Preventive Strategies
Consider these habits:
- Warm-Up the Jaw – Gentle side-to-side glides and opening stretches, 10 reps each, before heavy lifts.
- Hydration and Electrolytes – Keep fluid levels up to avoid gnawing dryness with each swallow.
- Limit Stimulants – Cut caffeine after 3 p.m. to reduce nighttime bruxism intensity, per the Cleveland Clinic.
- Mindfulness Check-ins – Set a phone timer every two hours. When it buzzes, relax shoulders and jaw for ten seconds.
- Sleep Hygiene – Dark room, cool temp, consistent bedtime. Quality sleep lowers cortisol, easing clenching.

If pain or popping sounds persist, get evaluated. A sports dentist and physical therapist can co-create your protocol. Treat your jaw with the same respect you would for a serious injury.
Conclusion: Moving Forward with Effective Jaw Clenching Management
Jaw clenching in athletes is complex. Short bursts of intentional bite can enhance power output, yet chronic, unconscious grinding affects health and performance.

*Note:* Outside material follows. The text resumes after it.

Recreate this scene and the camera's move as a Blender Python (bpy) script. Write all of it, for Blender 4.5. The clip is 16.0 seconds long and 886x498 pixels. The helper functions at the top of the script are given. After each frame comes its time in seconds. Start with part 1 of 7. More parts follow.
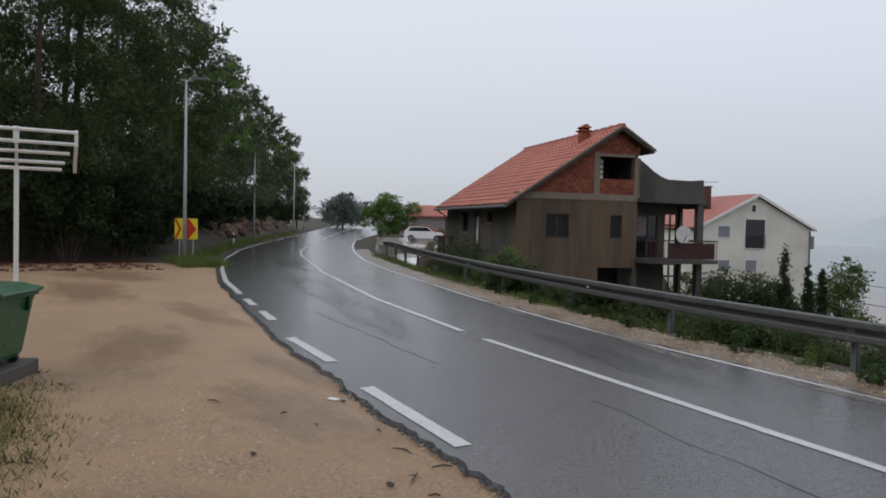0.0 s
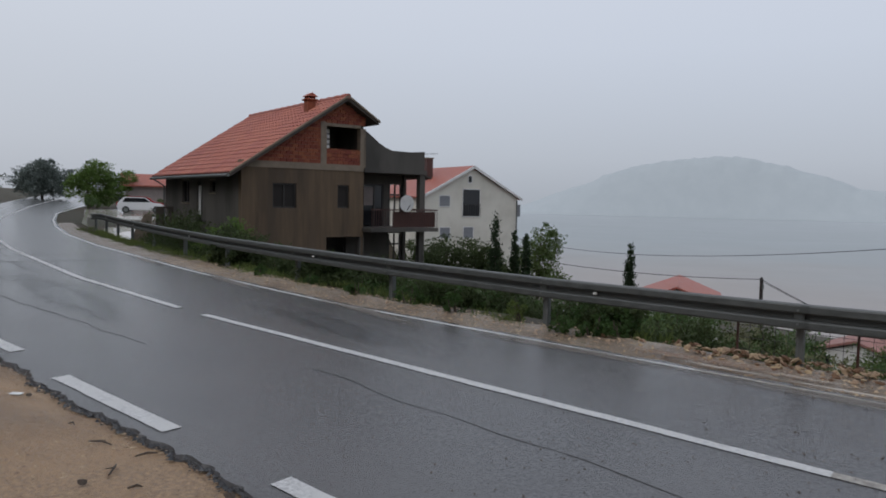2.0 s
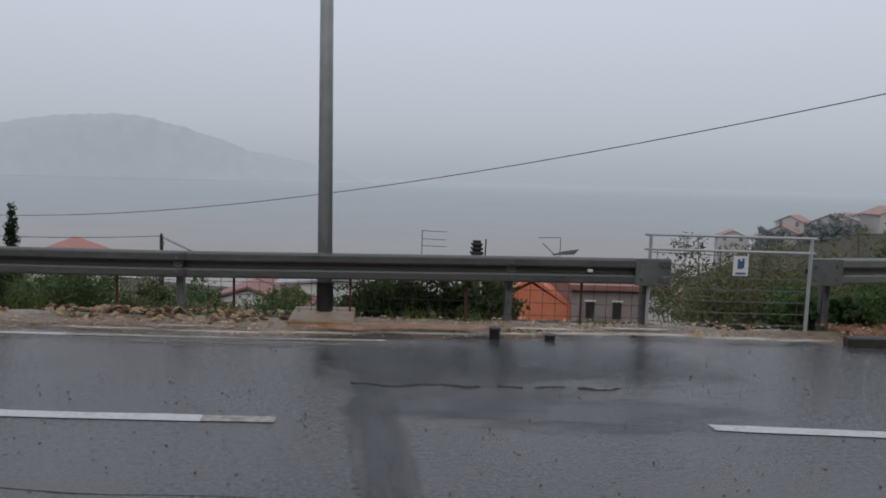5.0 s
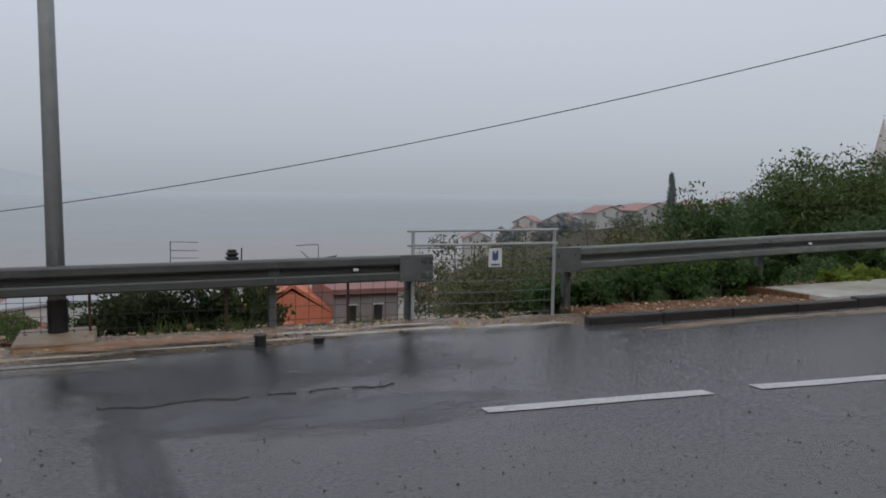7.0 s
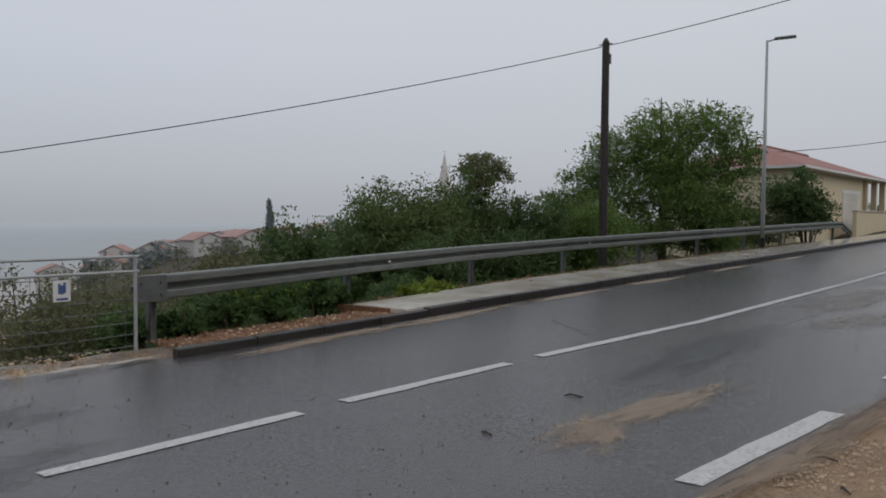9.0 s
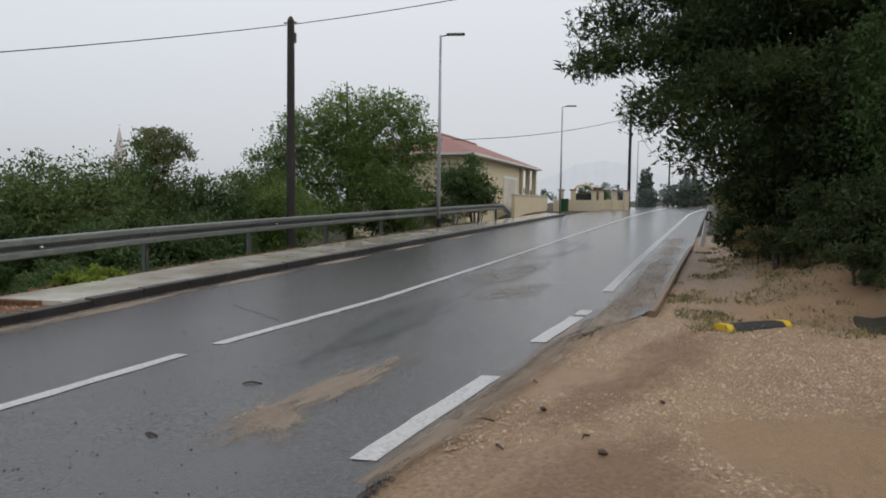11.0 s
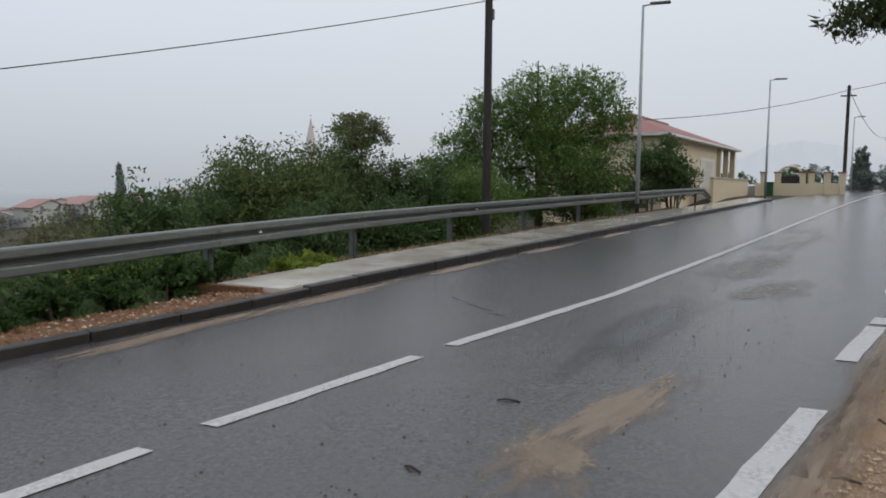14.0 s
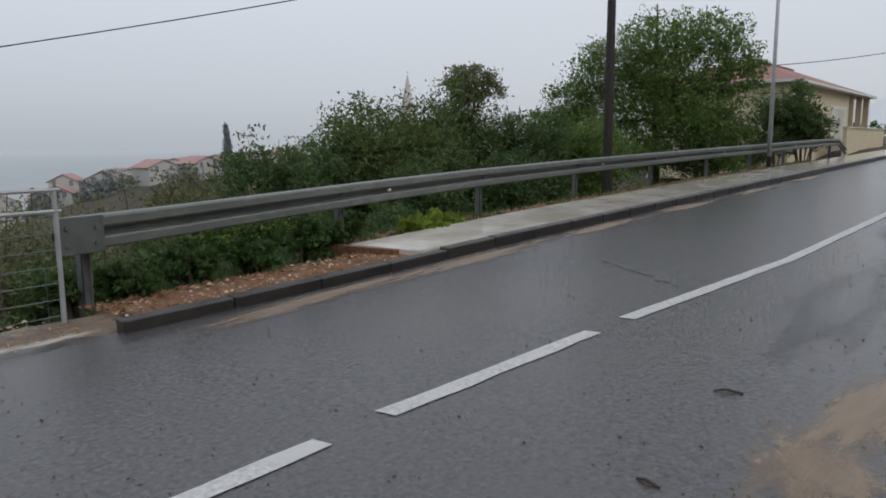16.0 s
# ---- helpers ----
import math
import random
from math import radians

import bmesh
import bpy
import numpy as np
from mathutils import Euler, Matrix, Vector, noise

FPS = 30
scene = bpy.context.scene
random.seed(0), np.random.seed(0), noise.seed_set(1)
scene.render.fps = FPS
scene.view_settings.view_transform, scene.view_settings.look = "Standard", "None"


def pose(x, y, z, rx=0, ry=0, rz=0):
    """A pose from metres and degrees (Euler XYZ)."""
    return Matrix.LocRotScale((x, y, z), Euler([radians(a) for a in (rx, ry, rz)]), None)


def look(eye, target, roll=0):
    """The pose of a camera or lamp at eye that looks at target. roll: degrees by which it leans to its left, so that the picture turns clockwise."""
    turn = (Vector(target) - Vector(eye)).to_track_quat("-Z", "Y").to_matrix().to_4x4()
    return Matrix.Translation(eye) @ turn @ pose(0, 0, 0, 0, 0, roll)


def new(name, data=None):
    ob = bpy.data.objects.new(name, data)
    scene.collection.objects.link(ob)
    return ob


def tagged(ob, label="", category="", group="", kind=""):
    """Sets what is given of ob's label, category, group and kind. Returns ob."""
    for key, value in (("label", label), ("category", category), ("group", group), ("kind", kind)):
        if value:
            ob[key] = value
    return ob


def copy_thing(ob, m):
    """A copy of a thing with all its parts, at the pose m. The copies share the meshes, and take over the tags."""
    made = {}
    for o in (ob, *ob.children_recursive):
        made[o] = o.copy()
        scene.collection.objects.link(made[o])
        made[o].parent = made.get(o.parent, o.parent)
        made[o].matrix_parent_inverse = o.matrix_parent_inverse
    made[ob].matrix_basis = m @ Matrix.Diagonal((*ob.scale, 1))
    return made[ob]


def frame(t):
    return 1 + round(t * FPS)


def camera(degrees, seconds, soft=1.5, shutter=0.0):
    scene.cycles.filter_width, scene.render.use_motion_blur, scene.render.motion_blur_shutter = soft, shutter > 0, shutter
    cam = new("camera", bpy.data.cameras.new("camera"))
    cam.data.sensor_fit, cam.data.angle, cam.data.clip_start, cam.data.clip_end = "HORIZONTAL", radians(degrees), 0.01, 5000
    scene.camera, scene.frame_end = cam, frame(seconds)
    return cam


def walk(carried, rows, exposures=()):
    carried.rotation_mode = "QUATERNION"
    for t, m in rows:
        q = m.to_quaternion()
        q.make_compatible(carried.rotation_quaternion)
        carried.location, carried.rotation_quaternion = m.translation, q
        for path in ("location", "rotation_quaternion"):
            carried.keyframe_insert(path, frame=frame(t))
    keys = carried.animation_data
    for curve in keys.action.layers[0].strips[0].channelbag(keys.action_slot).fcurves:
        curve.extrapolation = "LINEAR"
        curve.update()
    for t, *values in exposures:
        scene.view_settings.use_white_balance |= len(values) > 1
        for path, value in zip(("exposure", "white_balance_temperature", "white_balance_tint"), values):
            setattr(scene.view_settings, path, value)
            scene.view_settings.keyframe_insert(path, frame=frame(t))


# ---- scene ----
cam = camera(63.0, 16.0, 1.8)
PATH = [
    (0, (-0.543, -0.778, 1.883), (-2.277, 0.216, 1.815), 1.4),
    (0.5, (-0.639, -0.72, 1.855), (-2.262, 0.445, 1.769), 0.7),
    (1, (-0.647, -0.664, 1.836), (-2.144, 0.659, 1.74), 0.5),
    (1.5, (-0.61, -0.628, 1.852), (-2.006, 0.8, 1.743), 0.9),
    (2, (-0.511, -0.594, 1.865), (-1.771, 0.953, 1.732), 1.2),
    (2.5, (-0.588, -0.443, 1.777), (-1.662, 1.238, 1.634), 1.3),
    (3, (-0.528, -0.321, 1.746), (-1.424, 1.46, 1.592), 1.4),
    (3.5, (-0.473, -0.233, 1.735), (-1.162, 1.637, 1.566), 1.4),
    (4, (-0.433, -0.136, 1.728), (-0.875, 1.806, 1.548), 1.8),
    (4.5, (-0.422, -0.041, 1.703), (-0.571, 1.944, 1.512), 1.9),
    (5, (-0.381, 0.064, 1.704), (-0.18, 2.044, 1.502), 1.8),
    (7.5, (-0.422, 0.319, 1.573), (0.594, 2.036, 1.443), 0.1),
    (8, (-0.348, 0.387, 1.559), (0.902, 1.945, 1.461), -0.6),
    (8.5, (-0.249, 0.391, 1.552), (1.218, 1.748, 1.456), 0.0),
    (9, (-0.159, 0.367, 1.554), (1.495, 1.489, 1.473), 0.4),
    (9.5, (-0.182, 0.209, 1.588), (1.627, 1.058, 1.506), -0.5),
    (10, (-0.106, 0.222, 1.572), (1.838, 0.677, 1.456), -0.2),
    (12.5, (0.387, 0.775, 1.524), (2.357, 1.095, 1.398), 1.0),
    (13, (0.573, 1.011, 1.518), (2.527, 1.413, 1.378), 0.1),
    (13.5, (0.749, 1.209, 1.511), (2.66, 1.777, 1.353), -0.8),
    (14, (0.947, 1.363, 1.504), (2.772, 2.163, 1.334), 0.5),
    (14.5, (1.051, 1.528, 1.501), (2.858, 2.366, 1.325), 1.0),
    (15, (1.081, 1.731, 1.514), (2.892, 2.56, 1.336), 0.3),
    (15.5, (1.18, 1.992, 1.492), (2.908, 2.974, 1.274), 0.3),
    (16, (1.332, 2.232, 1.465), (3.026, 3.256, 1.176), -0.3),
]
EXPOSURES = ((0, 0.2, 6500, 13), (1.5, 0.0, 6350, 13), (5, -0.05, 6400, 13), (9, -0.12, 6600, 13), (10, 0.05, 6750, 12), (12.5, 0.34, 6720, 12), (13.5, 0.24, 6580, 12), (16, 0.15, 6520, 12))
walk(cam, [(t, look(eye, target, roll)) for t, eye, target, roll in PATH], EXPOSURES)

# ---- world, sun, exposure ----
world = bpy.data.worlds.new("overcast_sky")
scene.world = world
world.use_nodes = True
wn, wl = world.node_tree.nodes, world.node_tree.links
wn.clear()
w_out = wn.new("ShaderNodeOutputWorld")
w_mix = wn.new("ShaderNodeMixShader")
w_mix.inputs[0].default_value = 0.9
w_sky = wn.new("ShaderNodeTexSky")
w_sky.sky_type, w_sky.sun_disc = "NISHITA", False
w_sky.sun_elevation, w_sky.sun_rotation = radians(52), radians(200)
w_sky.dust_density = 4.0
w_b1 = wn.new("ShaderNodeBackground")
w_b1.inputs[1].default_value = 0.08
w_b2 = wn.new("ShaderNodeBackground")
w_b2.inputs[1].default_value = 1.0
w_tc = wn.new("ShaderNodeTexCoord")
w_sep = wn.new("ShaderNodeSeparateXYZ")
w_ramp = wn.new("ShaderNodeValToRGB")
els = w_ramp.color_ramp.elements
els[0].position, els[0].color = 0.0, (0.42, 0.46, 0.50, 1)
els[1].position, els[1].color = 1.0, (0.78, 0.83, 0.90, 1)
for pos_, col_ in ((0.06, (0.50, 0.545, 0.595, 1)), (0.2, (0.62, 0.675, 0.745, 1)), (0.45, (0.74, 0.79, 0.87, 1))):
    e_ = els.new(pos_)
    e_.color = col_
wl.new(w_tc.outputs["Generated"], w_sep.inputs[0])
wl.new(w_sep.outputs[2], w_ramp.inputs[0])
w_ramp2 = wn.new("ShaderNodeValToRGB")
e2 = w_ramp2.color_ramp.elements
e2[0].position, e2[0].color = 0.0, (0.48, 0.515, 0.553, 1)
e2[1].position, e2[1].color = 1.0, (0.78, 0.83, 0.90, 1)
for pos_, col_ in ((0.07, (0.555, 0.595, 0.64, 1)), (0.25, (0.665, 0.712, 0.765, 1))):
    e_ = e2.new(pos_)
    e_.color = col_
wl.new(w_sep.outputs[2], w_ramp2.inputs[0])
w_rng = wn.new("ShaderNodeMapRange")
w_rng.inputs[1].default_value, w_rng.inputs[2].default_value = 0.35, 0.92
wl.new(w_sep.outputs[1], w_rng.inputs[0])
w_veil = wn.new("ShaderNodeMix")
w_veil.data_type = "RGBA"
wl.new(w_rng.outputs[0], w_veil.inputs[0])
wl.new(w_ramp2.outputs[0], w_veil.inputs[6])
wl.new(w_ramp.outputs[0], w_veil.inputs[7])
wl.new(w_veil.outputs[2], w_b2.inputs[0])
wl.new(w_sky.outputs[0], w_b1.inputs[0])
wl.new(w_b1.outputs[0], w_mix.inputs[1])
wl.new(w_b2.outputs[0], w_mix.inputs[2])
wl.new(w_mix.outputs[0], w_out.inputs[0])
sun = new("sun", bpy.data.lights.new("sun", "SUN"))
sun.data.energy, sun.data.angle, sun.data.color = 0.55, radians(40), (1.0, 0.97, 0.92)
sun.matrix_world = look((-8, -30, 40), (0, 10, 0))
scene.view_settings.exposure = 0.0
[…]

The science, from systematic reviews to field studies, shows both promise and pitfalls.
Your strategy: identify if you clench, understand the triggers, and build a customized toolkit—starting with a well-fitted mouthguard, stress management, and targeted therapy. Treat jaw care like strength training: assess, program, and adjust. When muscles work in harmony, you lift heavier, run faster, and sleep better.
Ready to unclench? Book a dental scan, keep a water bottle in your gym bag, and watch your jaw during the next PR attempt. Your teeth, TMJ, and trophy shelf will thank you.